Give the material again in full, matching it exactly.

— Start —

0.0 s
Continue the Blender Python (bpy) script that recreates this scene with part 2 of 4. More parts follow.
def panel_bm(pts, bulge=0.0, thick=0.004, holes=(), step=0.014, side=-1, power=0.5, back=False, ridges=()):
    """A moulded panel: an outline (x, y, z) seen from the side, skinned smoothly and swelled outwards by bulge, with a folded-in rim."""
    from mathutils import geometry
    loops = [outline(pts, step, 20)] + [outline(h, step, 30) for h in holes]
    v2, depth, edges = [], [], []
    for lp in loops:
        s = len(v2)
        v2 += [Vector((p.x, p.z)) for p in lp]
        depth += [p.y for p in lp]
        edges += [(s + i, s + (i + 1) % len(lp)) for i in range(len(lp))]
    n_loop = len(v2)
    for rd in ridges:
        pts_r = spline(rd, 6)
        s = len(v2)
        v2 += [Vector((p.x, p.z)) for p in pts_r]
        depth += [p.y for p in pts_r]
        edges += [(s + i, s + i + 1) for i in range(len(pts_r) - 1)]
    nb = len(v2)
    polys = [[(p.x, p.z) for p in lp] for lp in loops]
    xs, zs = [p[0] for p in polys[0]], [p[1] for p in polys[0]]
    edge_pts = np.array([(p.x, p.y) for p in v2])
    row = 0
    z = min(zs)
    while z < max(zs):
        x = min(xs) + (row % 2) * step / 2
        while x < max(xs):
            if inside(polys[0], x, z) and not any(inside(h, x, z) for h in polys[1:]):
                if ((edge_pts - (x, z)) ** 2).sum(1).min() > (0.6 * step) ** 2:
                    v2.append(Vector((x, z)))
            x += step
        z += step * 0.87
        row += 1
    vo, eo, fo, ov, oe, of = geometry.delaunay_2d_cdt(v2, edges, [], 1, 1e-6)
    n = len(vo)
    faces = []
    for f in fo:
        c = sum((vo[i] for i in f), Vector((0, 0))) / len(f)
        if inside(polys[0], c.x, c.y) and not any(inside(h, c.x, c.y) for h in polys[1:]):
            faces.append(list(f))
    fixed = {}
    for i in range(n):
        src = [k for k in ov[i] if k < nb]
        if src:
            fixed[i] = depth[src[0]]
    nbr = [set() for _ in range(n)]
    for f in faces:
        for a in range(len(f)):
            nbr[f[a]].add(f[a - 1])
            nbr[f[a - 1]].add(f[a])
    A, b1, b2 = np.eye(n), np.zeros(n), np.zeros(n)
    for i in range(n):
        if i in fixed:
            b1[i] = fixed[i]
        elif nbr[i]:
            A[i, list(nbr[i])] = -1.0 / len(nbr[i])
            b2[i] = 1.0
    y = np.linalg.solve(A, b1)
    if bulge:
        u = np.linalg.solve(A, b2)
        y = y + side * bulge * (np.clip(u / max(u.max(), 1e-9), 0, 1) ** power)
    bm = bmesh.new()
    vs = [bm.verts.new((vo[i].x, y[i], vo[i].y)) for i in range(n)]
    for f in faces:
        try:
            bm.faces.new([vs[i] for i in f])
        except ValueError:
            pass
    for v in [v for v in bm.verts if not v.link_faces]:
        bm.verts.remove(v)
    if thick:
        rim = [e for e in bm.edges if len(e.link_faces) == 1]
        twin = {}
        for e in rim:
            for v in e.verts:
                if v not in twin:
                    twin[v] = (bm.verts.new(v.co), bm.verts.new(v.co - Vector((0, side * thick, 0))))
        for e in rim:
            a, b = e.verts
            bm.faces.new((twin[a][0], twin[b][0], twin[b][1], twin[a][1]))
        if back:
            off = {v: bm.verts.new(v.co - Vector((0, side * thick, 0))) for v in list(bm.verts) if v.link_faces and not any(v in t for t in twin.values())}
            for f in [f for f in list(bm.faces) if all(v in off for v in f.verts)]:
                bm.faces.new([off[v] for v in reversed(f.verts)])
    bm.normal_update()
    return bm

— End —

### TASK RESPONSE
0.0 s
Continue the Blender Python (bpy) script that recreates this scene with part 2 of 4. More parts follow.
def panel_bm(pts, bulge=0.0, thick=0.004, holes=(), step=0.014, side=-1, power=0.5, back=False, ridges=()):
    """A moulded panel: an outline (x, y, z) seen from the side, skinned smoothly and swelled outwards by bulge, with a folded-in rim."""
    from mathutils import geometry
    loops = [outline(pts, step, 20)] + [outline(h, step, 30) for h in holes]
    v2, depth, edges = [], [], []
    for lp in loops:
        s = len(v2)
        v2 += [Vector((p.x, p.z)) for p in lp]
        depth += [p.y for p in lp]
        edges += [(s + i, s + (i + 1) % len(lp)) for i in range(len(lp))]
    n_loop = len(v2)
    for rd in ridges:
        pts_r = spline(rd, 6)
        s = len(v2)
        v2 += [Vector((p.x, p.z)) for p in pts_r]
        depth += [p.y for p in pts_r]
        edges += [(s + i, s + i + 1) for i in range(len(pts_r) - 1)]
    nb = len(v2)
    polys = [[(p.x, p.z) for p in lp] for lp in loops]
    xs, zs = [p[0] for p in polys[0]], [p[1] for p in polys[0]]
    edge_pts = np.array([(p.x, p.y) for p in v2])
    row = 0
    z = min(zs)
    while z < max(zs):
        x = min(xs) + (row % 2) * step / 2
        while x < max(xs):
            if inside(polys[0], x, z) and not any(inside(h, x, z) for h in polys[1:]):
                if ((edge_pts - (x, z)) ** 2).sum(1).min() > (0.6 * step) ** 2:
                    v2.append(Vector((x, z)))
            x += step
        z += step * 0.87
        row += 1
    vo, eo, fo, ov, oe, of = geometry.delaunay_2d_cdt(v2, edges, [], 1, 1e-6)
    n = len(vo)
    faces = []
    for f in fo:
        c = sum((vo[i] for i in f), Vector((0, 0))) / len(f)
        if inside(polys[0], c.x, c.y) and not any(inside(h, c.x, c.y) for h in polys[1:]):
            faces.append(list(f))
    fixed = {}
    for i in range(n):
        src = [k for k in ov[i] if k < nb]
        if src:
            fixed[i] = depth[src[0]]
    nbr = [set() for _ in range(n)]
    for f in faces:
        for a in range(len(f)):
            nbr[f[a]].add(f[a - 1])
            nbr[f[a - 1]].add(f[a])
    A, b1, b2 = np.eye(n), np.zeros(n), np.zeros(n)
    for i in range(n):
        if i in fixed:
            b1[i] = fixed[i]
        elif nbr[i]:
            A[i, list(nbr[i])] = -1.0 / len(nbr[i])
            b2[i] = 1.0
    y = np.linalg.solve(A, b1)
    if bulge:
        u = np.linalg.solve(A, b2)
        y = y + side * bulge * (np.clip(u / max(u.max(), 1e-9), 0, 1) ** power)
    bm = bmesh.new()
    vs = [bm.verts.new((vo[i].x, y[i], vo[i].y)) for i in range(n)]
    for f in faces:
        try:
            bm.faces.new([vs[i] for i in f])
        except ValueError:
            pass
    for v in [v for v in bm.verts if not v.link_faces]:
        bm.verts.remove(v)
    if thick:
        rim = [e for e in bm.edges if len(e.link_faces) == 1]
        twin = {}
        for e in rim:
            for v in e.verts:
                if v not in twin:
                    twin[v] = (bm.verts.new(v.co), bm.verts.new(v.co - Vector((0, side * thick, 0))))
        for e in rim:
            a, b = e.verts
            bm.faces.new((twin[a][0], twin[b][0], twin[b][1], twin[a][1]))
        if back:
            off = {v: bm.verts.new(v.co - Vector((0, side * thick, 0))) for v in list(bm.verts) if v.link_faces and not any(v in t for t in twin.values())}
            for f in [f for f in list(bm.faces) if all(v in off for v in f.verts)]:
                bm.faces.new([off[v] for v in reversed(f.verts)])
    bm.normal_update()
    return bm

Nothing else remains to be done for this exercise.